知久さんの、ちくちんどん楽団の1stアルバム発売記念ライブに行った。初めて、生の演奏を聴きに行く。
晴れ豆で、ドキドキしながら階段の前売りの列に並んで、今か今かと待ち構えながら割といい席と素敵なビールを確保して臨んだ。真ん中らへんの、通路に面した席だった。知久さんのギタレレ(?)がステージにおいてあって、それをじっと見ていた。
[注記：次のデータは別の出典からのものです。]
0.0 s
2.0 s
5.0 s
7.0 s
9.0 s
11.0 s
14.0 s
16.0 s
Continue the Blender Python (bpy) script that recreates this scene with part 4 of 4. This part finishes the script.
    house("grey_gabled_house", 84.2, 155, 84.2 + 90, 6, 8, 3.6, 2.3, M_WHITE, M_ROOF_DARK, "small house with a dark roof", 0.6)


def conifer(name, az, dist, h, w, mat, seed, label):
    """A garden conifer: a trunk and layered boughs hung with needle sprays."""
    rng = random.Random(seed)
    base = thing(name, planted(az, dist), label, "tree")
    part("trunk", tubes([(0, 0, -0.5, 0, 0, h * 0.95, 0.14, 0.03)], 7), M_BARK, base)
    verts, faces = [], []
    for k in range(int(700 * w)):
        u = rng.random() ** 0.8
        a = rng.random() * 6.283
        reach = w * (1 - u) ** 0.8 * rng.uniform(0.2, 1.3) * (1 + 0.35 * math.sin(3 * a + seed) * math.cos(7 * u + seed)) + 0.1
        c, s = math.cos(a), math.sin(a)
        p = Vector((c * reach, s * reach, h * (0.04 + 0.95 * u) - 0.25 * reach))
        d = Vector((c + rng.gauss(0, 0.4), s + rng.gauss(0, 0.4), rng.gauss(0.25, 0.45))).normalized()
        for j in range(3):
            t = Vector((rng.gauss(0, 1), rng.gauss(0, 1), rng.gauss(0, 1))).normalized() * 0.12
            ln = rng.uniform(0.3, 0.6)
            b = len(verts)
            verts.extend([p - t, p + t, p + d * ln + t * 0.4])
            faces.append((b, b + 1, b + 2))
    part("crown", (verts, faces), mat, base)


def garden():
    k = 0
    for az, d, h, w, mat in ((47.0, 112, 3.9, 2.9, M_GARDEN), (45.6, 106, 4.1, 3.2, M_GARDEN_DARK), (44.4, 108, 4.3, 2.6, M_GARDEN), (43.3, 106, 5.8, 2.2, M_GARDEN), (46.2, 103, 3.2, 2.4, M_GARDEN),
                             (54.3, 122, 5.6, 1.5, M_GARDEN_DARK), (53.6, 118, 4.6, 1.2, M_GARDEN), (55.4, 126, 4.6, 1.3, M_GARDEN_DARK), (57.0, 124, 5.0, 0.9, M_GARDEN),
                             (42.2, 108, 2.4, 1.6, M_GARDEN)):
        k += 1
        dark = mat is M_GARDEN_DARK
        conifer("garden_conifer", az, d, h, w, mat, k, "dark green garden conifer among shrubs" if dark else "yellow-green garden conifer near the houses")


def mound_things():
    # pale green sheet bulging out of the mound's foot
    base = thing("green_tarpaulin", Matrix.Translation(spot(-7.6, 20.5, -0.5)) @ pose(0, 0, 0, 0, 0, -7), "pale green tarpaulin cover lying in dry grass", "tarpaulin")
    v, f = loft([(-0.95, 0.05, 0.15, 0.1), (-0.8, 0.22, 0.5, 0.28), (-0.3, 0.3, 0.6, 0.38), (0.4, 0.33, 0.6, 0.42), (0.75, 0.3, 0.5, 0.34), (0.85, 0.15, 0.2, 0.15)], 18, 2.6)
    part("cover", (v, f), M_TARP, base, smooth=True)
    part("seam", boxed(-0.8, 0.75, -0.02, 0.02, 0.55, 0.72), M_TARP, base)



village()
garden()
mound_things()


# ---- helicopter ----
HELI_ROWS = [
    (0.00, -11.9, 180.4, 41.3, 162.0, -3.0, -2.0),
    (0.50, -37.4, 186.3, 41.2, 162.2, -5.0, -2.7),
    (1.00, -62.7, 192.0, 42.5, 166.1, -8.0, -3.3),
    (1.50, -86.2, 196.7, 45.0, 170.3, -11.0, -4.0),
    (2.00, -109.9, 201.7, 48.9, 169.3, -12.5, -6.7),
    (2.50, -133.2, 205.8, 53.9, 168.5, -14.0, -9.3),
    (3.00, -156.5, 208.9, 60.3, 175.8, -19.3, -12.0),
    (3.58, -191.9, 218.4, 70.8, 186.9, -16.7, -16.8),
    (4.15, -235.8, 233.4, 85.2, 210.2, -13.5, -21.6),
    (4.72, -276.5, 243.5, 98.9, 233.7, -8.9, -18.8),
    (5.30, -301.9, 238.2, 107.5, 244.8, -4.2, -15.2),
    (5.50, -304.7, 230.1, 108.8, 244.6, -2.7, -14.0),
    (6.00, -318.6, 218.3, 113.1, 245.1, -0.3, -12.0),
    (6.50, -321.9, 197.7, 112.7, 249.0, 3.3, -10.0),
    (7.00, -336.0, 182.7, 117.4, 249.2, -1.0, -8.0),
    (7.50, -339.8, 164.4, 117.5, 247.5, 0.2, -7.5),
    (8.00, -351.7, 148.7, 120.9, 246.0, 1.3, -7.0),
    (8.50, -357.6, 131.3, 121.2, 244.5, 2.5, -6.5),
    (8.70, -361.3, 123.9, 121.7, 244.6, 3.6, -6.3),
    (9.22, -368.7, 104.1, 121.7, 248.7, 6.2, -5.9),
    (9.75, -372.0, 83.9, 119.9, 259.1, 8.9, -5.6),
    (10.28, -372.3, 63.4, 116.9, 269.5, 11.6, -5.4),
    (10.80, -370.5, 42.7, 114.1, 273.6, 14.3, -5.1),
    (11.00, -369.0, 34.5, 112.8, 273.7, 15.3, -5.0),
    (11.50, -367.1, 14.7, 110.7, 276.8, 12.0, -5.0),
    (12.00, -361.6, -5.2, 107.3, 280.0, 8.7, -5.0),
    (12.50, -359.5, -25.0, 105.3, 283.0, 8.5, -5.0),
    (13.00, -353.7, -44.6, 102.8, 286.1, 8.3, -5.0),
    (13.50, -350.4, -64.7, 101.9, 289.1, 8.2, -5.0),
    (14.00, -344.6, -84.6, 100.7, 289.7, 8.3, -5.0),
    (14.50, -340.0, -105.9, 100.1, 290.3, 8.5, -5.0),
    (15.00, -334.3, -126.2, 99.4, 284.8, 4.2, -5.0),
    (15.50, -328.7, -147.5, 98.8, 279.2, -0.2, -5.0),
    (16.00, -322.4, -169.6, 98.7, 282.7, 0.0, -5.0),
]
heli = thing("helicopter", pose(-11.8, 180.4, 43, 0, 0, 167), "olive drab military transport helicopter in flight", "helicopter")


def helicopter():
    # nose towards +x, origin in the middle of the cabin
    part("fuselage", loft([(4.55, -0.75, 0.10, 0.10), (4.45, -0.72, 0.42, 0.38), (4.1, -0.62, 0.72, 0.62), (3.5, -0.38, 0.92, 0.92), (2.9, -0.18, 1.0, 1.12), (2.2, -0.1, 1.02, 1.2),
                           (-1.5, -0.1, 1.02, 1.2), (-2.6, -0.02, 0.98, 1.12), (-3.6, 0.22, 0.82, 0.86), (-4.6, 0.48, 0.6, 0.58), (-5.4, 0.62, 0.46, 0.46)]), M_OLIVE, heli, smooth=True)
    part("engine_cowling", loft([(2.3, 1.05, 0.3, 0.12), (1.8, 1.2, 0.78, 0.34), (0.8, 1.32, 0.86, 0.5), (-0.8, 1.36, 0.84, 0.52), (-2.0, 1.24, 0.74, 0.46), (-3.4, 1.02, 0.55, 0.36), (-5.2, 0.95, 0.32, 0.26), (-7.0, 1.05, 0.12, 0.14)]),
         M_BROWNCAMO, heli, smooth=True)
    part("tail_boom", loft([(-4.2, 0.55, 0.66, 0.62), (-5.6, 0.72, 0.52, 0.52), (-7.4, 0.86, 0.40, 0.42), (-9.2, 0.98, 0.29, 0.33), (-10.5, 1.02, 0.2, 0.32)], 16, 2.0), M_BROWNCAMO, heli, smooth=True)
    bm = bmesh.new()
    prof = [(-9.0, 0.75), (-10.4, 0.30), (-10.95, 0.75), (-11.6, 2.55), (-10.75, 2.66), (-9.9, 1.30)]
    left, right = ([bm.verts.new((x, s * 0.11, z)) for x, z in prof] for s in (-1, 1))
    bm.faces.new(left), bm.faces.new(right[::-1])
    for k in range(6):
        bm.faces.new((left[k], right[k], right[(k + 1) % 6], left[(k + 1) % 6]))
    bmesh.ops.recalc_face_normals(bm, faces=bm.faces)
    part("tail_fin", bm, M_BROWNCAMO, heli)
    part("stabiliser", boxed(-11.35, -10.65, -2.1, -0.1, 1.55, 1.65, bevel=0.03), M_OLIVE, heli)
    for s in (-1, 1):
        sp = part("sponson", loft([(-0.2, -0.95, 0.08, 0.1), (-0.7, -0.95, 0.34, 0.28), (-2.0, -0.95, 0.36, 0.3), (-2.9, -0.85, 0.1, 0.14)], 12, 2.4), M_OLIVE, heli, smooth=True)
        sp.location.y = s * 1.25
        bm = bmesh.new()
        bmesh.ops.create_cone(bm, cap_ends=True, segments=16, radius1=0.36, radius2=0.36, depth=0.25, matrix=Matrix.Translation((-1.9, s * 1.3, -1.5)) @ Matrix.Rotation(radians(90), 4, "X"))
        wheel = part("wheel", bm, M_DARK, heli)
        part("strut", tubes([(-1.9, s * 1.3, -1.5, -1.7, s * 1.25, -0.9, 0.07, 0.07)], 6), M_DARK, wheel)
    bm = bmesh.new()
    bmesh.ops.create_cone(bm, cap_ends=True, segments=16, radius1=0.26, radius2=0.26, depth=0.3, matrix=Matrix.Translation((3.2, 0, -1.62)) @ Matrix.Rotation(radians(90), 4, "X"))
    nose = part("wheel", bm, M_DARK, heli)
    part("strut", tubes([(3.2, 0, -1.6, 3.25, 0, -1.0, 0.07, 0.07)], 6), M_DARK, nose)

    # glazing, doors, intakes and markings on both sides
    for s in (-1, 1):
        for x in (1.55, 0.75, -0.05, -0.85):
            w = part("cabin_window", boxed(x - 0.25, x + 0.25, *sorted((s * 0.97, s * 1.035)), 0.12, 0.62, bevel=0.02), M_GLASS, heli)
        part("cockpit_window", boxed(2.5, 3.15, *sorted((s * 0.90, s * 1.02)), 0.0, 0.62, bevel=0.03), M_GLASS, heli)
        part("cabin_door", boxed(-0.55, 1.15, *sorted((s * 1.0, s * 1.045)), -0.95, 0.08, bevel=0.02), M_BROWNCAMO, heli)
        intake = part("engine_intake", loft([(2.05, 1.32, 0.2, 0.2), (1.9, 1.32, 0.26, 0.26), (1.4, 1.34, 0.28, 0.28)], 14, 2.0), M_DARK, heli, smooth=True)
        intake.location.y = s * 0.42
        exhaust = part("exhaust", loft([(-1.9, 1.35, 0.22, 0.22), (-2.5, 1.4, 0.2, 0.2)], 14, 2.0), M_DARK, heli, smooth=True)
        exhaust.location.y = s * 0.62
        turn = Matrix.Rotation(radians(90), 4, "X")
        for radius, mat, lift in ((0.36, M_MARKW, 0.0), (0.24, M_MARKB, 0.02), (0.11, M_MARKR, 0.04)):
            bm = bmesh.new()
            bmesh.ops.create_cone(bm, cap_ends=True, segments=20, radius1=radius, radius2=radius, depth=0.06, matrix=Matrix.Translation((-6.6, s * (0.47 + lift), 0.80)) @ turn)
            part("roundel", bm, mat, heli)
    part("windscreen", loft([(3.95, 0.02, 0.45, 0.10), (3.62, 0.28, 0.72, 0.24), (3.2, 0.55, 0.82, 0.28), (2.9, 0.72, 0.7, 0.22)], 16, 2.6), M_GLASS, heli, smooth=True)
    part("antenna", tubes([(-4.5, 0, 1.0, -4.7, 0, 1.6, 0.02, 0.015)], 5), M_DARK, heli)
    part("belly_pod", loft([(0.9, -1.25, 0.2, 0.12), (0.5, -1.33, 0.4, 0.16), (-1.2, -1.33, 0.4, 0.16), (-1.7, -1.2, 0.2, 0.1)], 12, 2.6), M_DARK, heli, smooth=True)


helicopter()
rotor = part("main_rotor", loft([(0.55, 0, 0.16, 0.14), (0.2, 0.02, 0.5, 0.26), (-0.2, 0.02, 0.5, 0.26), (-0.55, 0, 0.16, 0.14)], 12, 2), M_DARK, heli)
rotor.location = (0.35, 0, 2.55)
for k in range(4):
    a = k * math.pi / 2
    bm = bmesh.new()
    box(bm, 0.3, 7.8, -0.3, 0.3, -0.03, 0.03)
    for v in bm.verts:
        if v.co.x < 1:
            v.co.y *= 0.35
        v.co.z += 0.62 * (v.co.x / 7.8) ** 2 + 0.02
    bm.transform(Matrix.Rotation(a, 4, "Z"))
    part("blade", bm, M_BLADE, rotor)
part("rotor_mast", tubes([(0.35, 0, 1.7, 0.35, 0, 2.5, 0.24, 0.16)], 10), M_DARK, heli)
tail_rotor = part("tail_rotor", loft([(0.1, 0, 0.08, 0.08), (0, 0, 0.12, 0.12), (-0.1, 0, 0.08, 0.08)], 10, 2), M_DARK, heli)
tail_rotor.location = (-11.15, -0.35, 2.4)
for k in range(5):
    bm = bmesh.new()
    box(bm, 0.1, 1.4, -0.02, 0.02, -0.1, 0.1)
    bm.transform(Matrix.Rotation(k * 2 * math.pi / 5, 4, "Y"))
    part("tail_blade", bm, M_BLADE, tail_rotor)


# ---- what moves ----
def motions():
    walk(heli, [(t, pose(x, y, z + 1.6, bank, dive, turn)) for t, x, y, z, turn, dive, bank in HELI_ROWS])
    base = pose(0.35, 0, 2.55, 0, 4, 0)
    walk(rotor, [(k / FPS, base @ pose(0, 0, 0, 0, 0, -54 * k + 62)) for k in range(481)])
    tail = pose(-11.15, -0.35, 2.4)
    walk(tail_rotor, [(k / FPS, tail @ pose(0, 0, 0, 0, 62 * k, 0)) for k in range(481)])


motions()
引き戸がさりげなく開いて、うつみさんの後に知久さんが出てきた。
当たり前なのだけどあっけないくらいあっさり歩いて出てきた。見なれた緑のニット帽。Tシャツに、太くて股のところが下がったズボンに登山靴。あの下に肉体があって、その肉体が服を着てここに立っているという生きている人間の生々しさに目を向けたり背けたり背けきれなかったりしながら目を見開いていた。

最初の曲は「もののけ番外地」だった。
あんまり嬉しくて、目だけでなく口もぽっかり開けて無音で叫んだ。
生の知久さんは力強かった。そして、楽しそうだった。ずっと配信の音源を聴いていたので、歌はもちろん楽器の音やタイミングも耳に染み込んでいてるのだけど、全然違った。知久さんの声は太くて低くて、そういや男の人なんだよなと思った。
曲の順番はあんまり覚えてないんだけど、「ロシヤのパン」、「ちいさなおはなし」、「うどんかぞえうた」、「セシウムと少女」、「ちょっと今ここだけの歌」、「ああぼ~くはかなし~よ」、「いちょうの樹の下で」、「らんちう」「ねむれないさめ」なんかがあった。樹海さんの歌(「いつでもどこでも」)やうつみさんの歌もあって、二人ともとてもいい声だった。

最後の曲が「ぽかぽか」で、アンコールがあって、「ハートランド」となにか(「むこりった」だったかな)だった。
京都の六曜社のご主人の奥野さんのうただと言ったか。ハートランドですでに私は泣きそうだった。
その後もまたアンコールがあった。私を含めて「またアンコールするの?」と戸惑う人もいながら、しば〜らくしてから楽団のみんながまた出てきてくれた。知久さんはマイクの前でしなを作って
「んも〜、あんたも好きねえっ」
と笑った。
それで「おれ覚えてるかなあ」「練習してないからね」と言いつつ(うつみさんも間違えて一度やり直しつつ)、歌ったのが「牛乳」だった。

あ、こりゃ泣くなと思った。
ある時、棺に入った友達の体が焼き場に入るとき、本当に「火事場の馬鹿力で生き返らないかと思」ったのだ。やっぱり生きてました!って驚かしてくれるんじゃないの?本当に燃えてしまうの?と。そこで「牛乳」の歌詞のリアリティを知った。
歌が進んでいくにつれて私の涙は引っ込んでしまって、そうか私は泣かないのか、と思っていた。でも、その歌詞のところで一気に溢れてしまった。鼻をすすってごめんなさい。だばだばと涙を流しながら、はじけるような笑顔で歌う知久さんたちを見ていた。

帰り道の今、「326」が頭から離れない。
中学生の頃にたまに出会い、色んな人の影響で知久さんを好きになったけど、私は私としてちゃんと知久さんが好きなんじゃないかと思う。

いや、「私の葬儀では知久さんの『鐘の歌』を流して」と言い続けている人間が何を言っているのか。ライブが始まったとき無音で叫んでいたのは「好きだ」だったじゃないか。
もう好きと言ってもバチは当たらないだろう。好きです。